• EXERCISE:
Output exactly the span of lines that begins at the line containing "scene.collection.objects.link(ob)" and ends at the line containing "made[o].parent = made.get(o.parent, o.parent)", both lines included.

----

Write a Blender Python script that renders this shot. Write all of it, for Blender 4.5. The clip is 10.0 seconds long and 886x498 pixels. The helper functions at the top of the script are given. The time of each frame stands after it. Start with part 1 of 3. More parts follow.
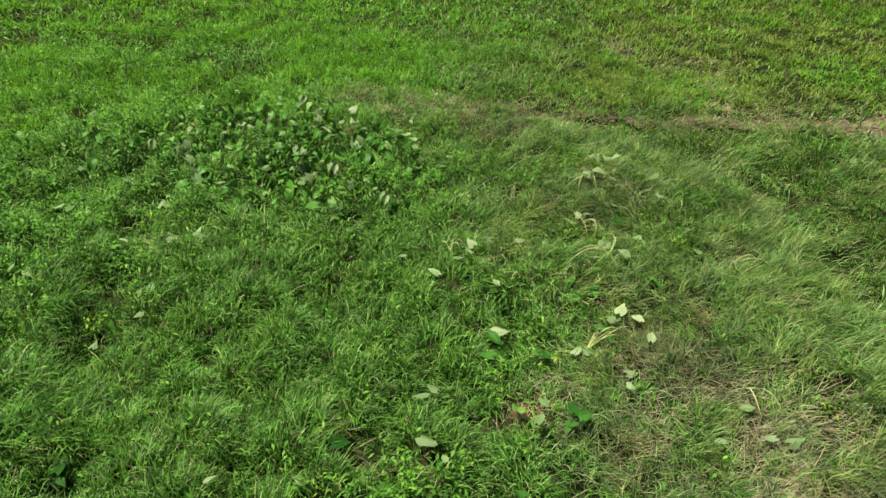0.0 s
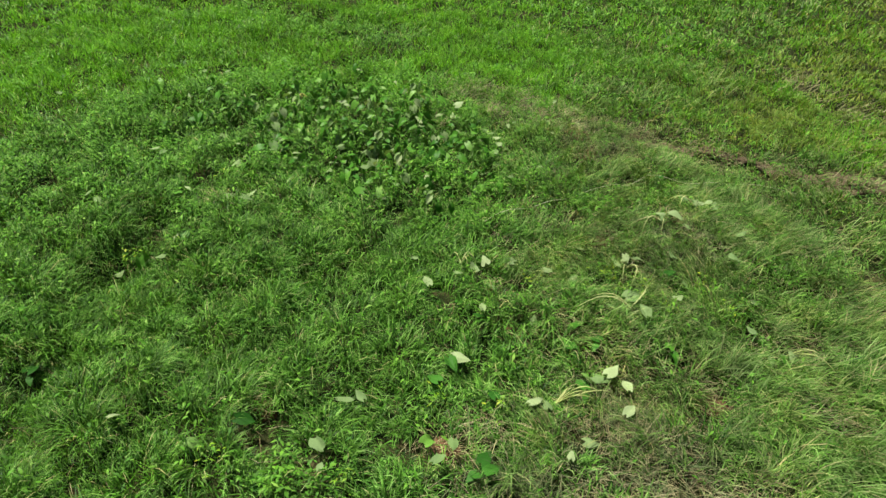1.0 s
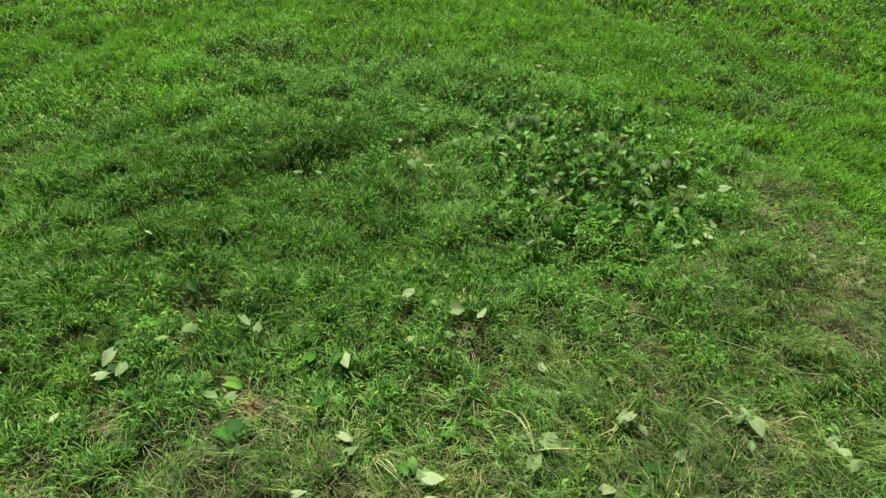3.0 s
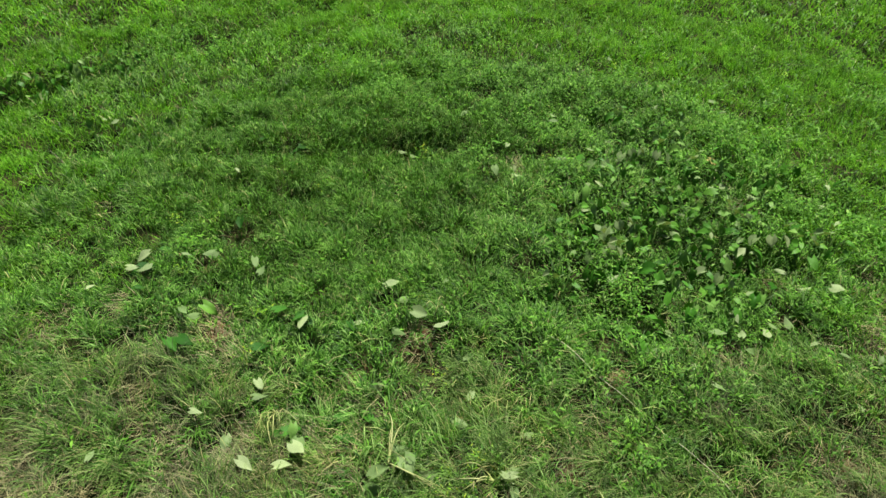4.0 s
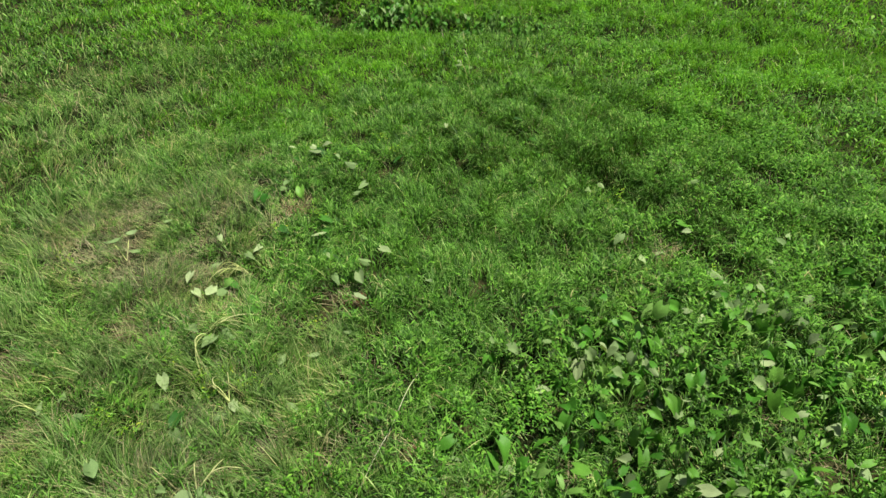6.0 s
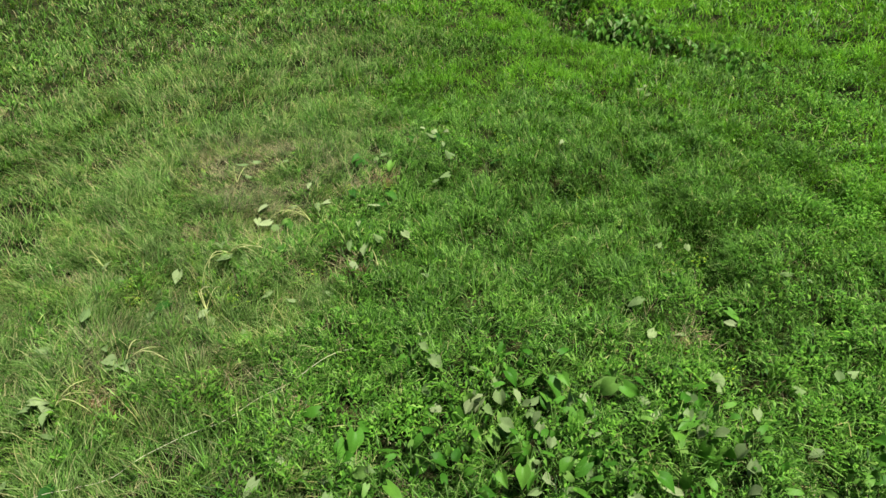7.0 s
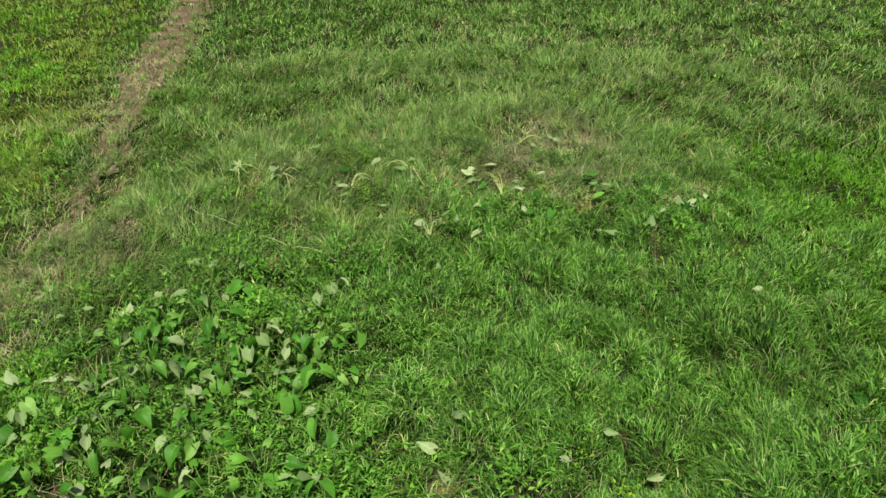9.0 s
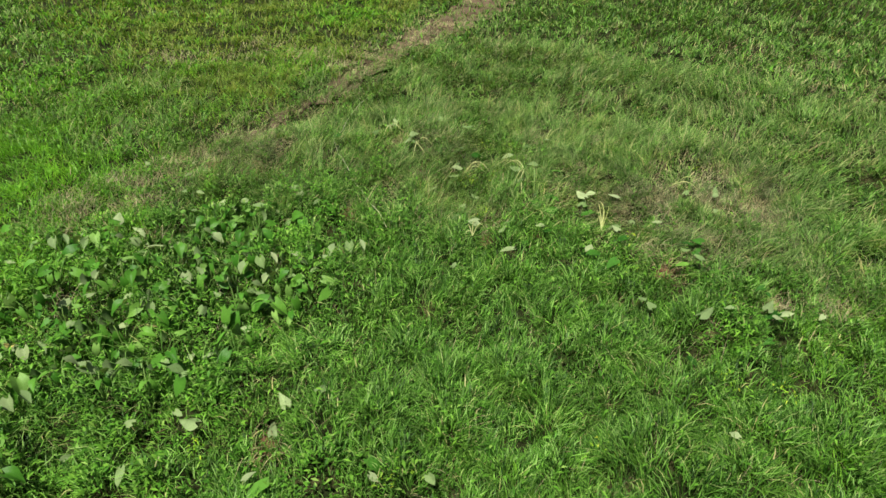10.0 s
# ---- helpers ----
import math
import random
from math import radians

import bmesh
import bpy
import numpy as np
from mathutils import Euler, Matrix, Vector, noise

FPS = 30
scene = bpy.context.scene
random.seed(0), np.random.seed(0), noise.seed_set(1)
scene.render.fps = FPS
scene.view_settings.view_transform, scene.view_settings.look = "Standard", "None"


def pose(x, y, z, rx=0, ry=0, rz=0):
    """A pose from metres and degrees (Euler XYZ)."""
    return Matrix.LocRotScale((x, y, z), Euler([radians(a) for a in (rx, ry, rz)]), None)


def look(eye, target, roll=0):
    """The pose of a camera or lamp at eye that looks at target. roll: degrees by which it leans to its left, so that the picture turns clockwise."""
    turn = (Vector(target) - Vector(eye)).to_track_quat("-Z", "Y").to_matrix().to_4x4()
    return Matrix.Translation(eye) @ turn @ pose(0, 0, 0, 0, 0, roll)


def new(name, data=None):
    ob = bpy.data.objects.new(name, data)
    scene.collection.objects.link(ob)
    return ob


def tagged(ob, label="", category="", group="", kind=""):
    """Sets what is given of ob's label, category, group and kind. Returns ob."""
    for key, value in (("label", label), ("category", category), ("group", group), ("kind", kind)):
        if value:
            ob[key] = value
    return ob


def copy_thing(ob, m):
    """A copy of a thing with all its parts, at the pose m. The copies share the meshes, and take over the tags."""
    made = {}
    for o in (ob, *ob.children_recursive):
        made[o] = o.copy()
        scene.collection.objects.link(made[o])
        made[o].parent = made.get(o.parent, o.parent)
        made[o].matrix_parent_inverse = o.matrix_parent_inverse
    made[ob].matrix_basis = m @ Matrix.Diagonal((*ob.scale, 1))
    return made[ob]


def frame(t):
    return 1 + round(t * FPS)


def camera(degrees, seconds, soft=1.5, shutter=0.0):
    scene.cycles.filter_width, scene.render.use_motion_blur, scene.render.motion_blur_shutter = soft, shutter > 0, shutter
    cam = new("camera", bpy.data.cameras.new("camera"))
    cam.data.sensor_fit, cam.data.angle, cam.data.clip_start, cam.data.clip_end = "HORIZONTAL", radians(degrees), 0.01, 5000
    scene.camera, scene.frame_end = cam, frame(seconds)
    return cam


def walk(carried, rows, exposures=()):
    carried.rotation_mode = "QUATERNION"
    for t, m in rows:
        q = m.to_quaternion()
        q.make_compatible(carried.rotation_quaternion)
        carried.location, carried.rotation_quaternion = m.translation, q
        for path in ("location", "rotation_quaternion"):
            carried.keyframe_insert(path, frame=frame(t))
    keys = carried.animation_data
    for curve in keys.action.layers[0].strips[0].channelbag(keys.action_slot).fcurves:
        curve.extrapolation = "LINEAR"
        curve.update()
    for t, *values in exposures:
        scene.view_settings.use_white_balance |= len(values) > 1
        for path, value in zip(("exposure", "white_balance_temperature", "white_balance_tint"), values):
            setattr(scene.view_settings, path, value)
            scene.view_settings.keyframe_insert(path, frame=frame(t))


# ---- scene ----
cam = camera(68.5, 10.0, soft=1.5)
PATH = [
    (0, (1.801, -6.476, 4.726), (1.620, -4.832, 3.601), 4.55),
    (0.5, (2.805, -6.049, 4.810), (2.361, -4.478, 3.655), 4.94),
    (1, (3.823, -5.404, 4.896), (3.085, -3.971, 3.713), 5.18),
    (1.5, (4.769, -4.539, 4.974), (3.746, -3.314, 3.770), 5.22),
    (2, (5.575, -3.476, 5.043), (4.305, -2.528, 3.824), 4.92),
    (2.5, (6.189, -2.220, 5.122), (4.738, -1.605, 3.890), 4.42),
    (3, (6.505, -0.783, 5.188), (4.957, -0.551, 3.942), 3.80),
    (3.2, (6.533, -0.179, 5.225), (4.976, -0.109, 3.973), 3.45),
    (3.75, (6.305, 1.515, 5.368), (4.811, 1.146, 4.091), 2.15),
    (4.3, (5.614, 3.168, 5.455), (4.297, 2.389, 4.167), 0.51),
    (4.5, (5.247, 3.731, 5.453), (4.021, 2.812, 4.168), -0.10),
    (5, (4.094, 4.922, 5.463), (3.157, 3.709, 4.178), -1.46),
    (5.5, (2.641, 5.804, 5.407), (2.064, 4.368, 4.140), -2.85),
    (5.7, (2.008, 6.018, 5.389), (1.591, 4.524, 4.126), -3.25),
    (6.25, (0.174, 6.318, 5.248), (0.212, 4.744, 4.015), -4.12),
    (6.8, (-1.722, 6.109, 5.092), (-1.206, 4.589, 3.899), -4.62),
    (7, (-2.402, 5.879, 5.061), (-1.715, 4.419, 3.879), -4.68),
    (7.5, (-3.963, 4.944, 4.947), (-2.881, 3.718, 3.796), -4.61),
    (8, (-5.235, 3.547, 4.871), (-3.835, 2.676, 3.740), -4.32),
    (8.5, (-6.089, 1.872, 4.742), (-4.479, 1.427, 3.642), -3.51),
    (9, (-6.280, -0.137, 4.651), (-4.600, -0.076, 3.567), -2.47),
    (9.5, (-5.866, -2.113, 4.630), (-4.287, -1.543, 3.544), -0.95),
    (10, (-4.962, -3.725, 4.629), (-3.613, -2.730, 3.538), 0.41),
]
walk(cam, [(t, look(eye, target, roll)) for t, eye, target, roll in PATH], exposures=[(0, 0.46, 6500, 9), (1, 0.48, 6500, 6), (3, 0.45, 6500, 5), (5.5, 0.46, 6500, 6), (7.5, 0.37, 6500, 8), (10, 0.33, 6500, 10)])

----

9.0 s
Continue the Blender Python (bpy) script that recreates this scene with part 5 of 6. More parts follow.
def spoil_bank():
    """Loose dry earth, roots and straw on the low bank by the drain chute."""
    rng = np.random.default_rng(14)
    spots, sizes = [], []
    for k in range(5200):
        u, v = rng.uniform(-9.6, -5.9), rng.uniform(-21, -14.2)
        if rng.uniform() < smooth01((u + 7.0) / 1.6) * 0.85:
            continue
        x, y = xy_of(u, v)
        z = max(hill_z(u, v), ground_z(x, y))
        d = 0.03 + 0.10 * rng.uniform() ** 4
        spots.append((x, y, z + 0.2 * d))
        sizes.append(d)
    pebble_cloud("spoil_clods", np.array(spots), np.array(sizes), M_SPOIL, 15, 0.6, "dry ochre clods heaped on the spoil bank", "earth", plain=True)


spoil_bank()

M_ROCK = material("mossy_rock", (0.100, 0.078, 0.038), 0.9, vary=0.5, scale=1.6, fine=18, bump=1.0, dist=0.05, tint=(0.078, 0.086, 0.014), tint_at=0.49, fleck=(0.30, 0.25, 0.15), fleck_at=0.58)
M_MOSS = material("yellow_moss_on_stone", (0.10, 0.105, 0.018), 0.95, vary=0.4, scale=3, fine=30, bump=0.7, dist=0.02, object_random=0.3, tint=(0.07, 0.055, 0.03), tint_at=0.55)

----

• RESPONSE BELOW:
    scene.collection.objects.link(ob)
    return ob


def tagged(ob, label="", category="", group="", kind=""):
    """Sets what is given of ob's label, category, group and kind. Returns ob."""
    for key, value in (("label", label), ("category", category), ("group", group), ("kind", kind)):
        if value:
            ob[key] = value
    return ob


def copy_thing(ob, m):
    """A copy of a thing with all its parts, at the pose m. The copies share the meshes, and take over the tags."""
    made = {}
    for o in (ob, *ob.children_recursive):
        made[o] = o.copy()
        scene.collection.objects.link(made[o])
        made[o].parent = made.get(o.parent, o.parent)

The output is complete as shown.